Review: Everything Everything

MARK RENSHAW ventures out to the other place in search of the up-and-coming Everything Everything.

Album anglia aru everything falsetto file lyric mark Music renshaw ruskin

5th October, 8pm, ARU, £9


Wink in eye, Jonathan Higgs trills the final lines of ‘Suffragette Suffragette’: “Who’s going to sit on your face when I’m gone?” Even through the haze of a misheard lyric we sing it back. Riding high after first album Man Alive peaked at number 17, tonight presented a final opportunity to see his band in tight confines before they ascend to pop stardom.

There are many reasons to take notice of Everything Everything – the killer tunes, the bassist as Alex James channelling the spirit of James Jameson – but the most obvious are Higgs’ vocals. Beginning with ‘Qwerty Finger’ then the ridiculously catchy ‘Schoolin’’, he instantly dances all over the register, chopping between falsetto highs and a lower voice, teasing with snatches of lyrics. And all this over some of the tightest and freshest indie rock produced this year: you should take notice of Everything Everything right now because they sound utterly unique.

Musical influences here are impossible to prise apart. While falsetto in pop music inevitably evokes the Bee Gees, there’s more than a little Radiohead in the washes of sound on ‘Tin’. Yet the vocal sweeps on ‘Final Form’ or ‘Come Alive Diana’ come from soul and funk traditions, as does the driving, flowing bass.
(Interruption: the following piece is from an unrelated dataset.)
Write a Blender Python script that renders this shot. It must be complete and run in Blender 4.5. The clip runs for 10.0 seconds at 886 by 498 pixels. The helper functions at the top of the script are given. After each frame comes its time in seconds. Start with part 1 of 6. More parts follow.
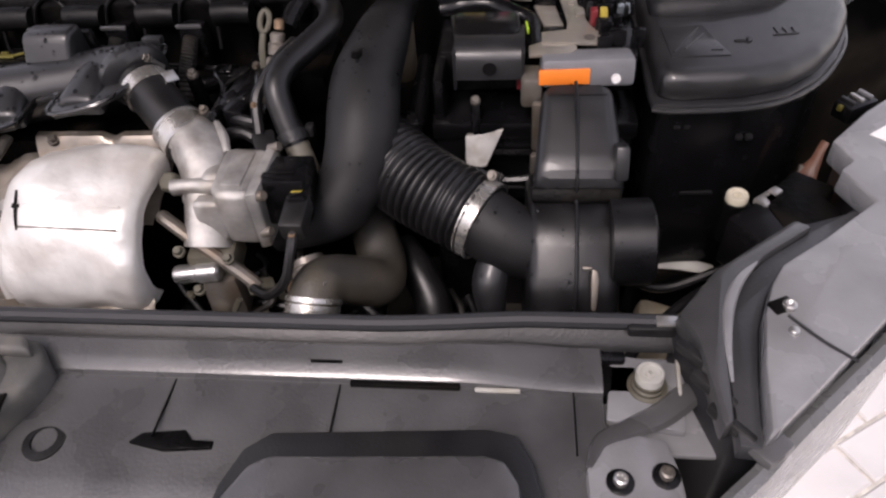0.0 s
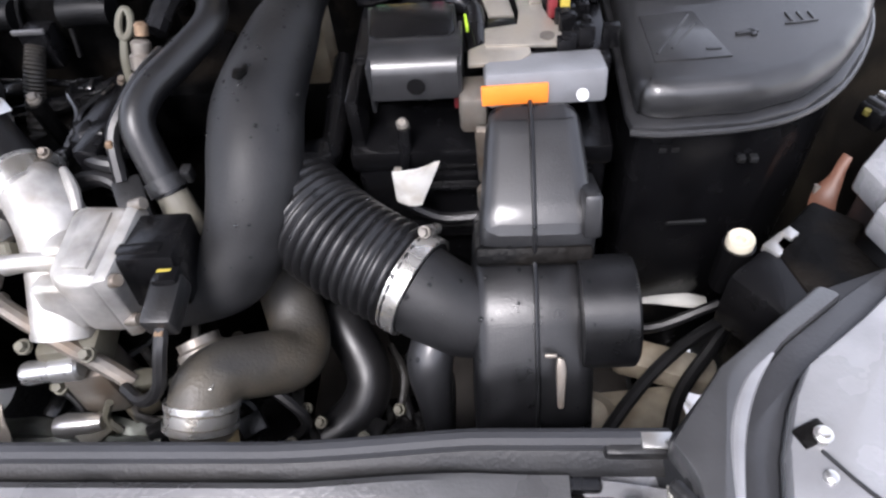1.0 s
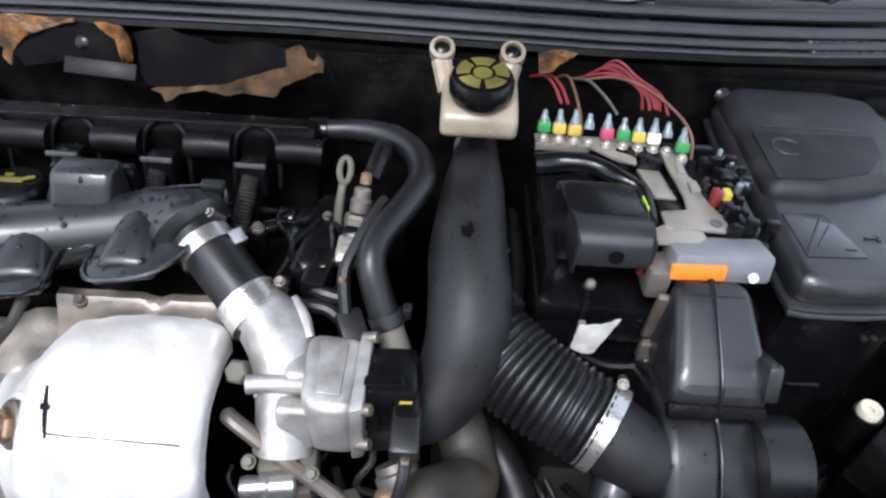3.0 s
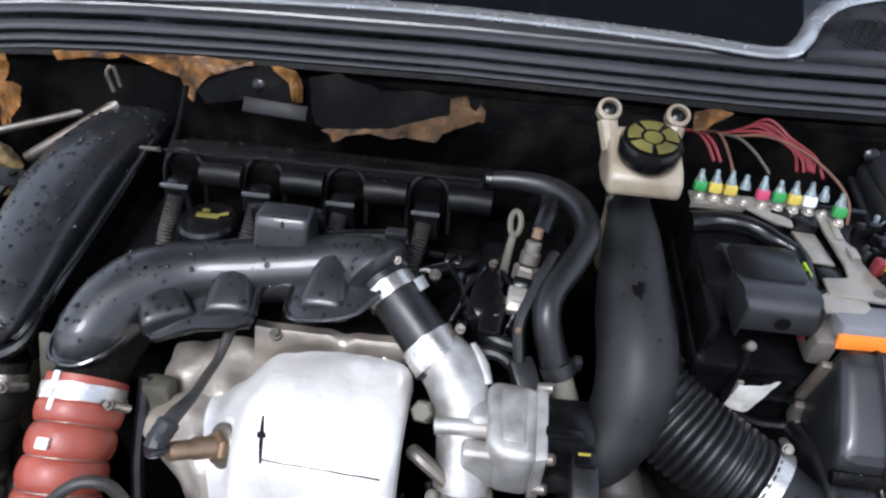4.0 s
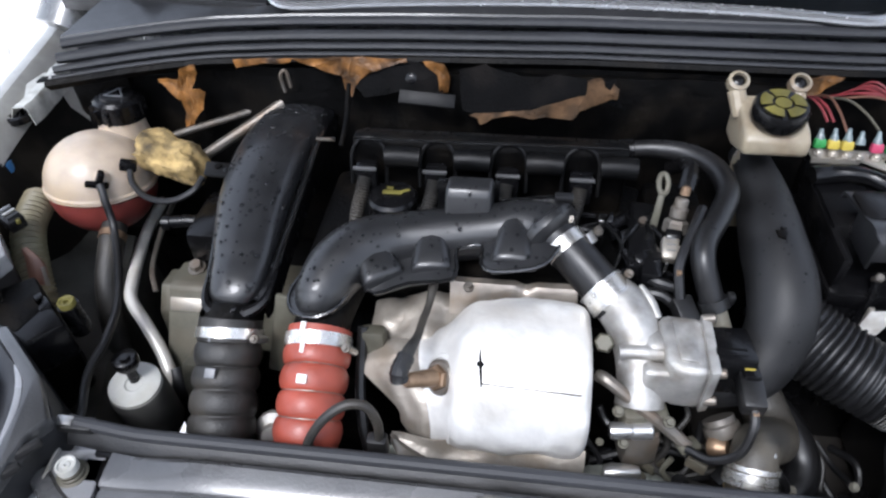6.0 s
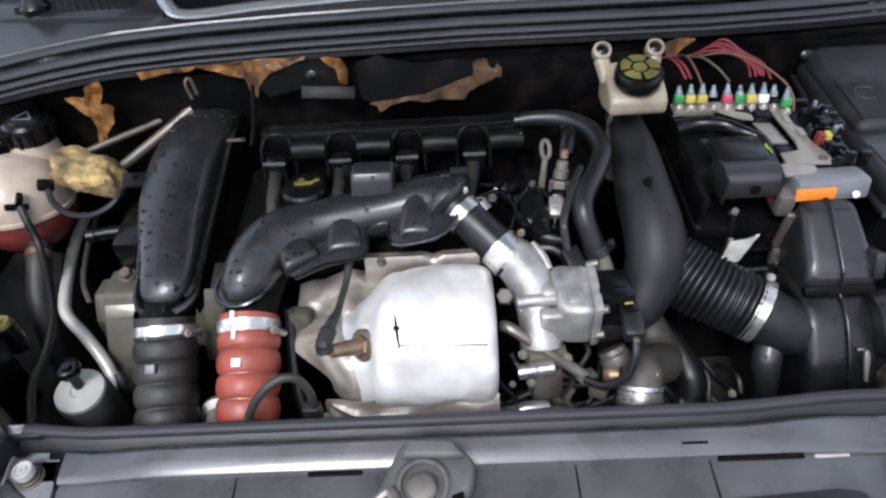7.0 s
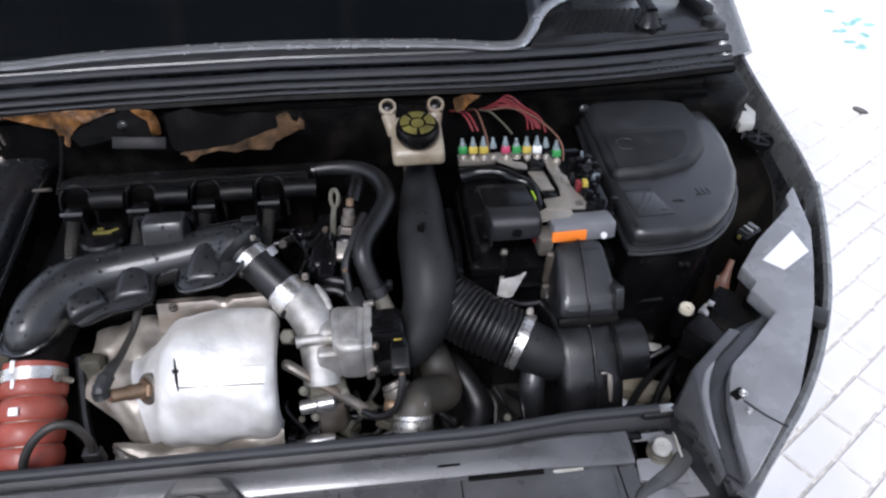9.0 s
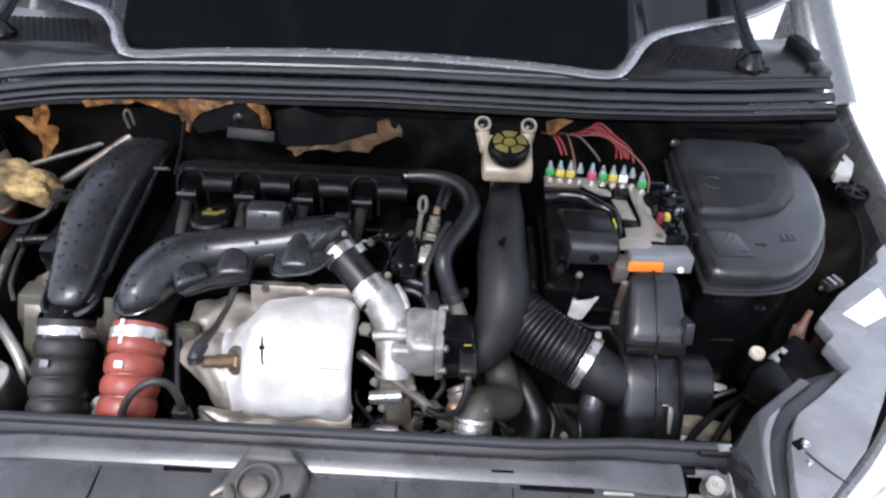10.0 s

Higgs recalls James Dean Bradfield of the Manic Street Preachers; Man Alive, like The Holy Bible, stretches and squeezes syllables into the confines of a structured song. The resulting vocal tics and missteps are just as thrilling.

But the reality is that Everything Everything are of a file-sharing generation with the ability to listen to everything ever recorded for free. Gloriously, they sound and play exactly how such a band should. Climaxing with ‘MY KZ, YR BF’, ‘Weights’ and ‘Suffragette Suffragette’ the band are by now feeding off a grinning audience threatening to collectively dislocate their hips to the weird grooves.

‘Two For Nero’ misfires; the falsetto is too wearing and the singer is a lone child at the primary school carol concert from hell. Who cares? Tonight they turn a largely neutral crowd partisan. The sheer talent on display here means that the strength of any new material is assured. As they close with ‘Photoshop Handsome’, Higgs finishes with “gotta come back as something else”; they will, but not to a venue this size any time soon.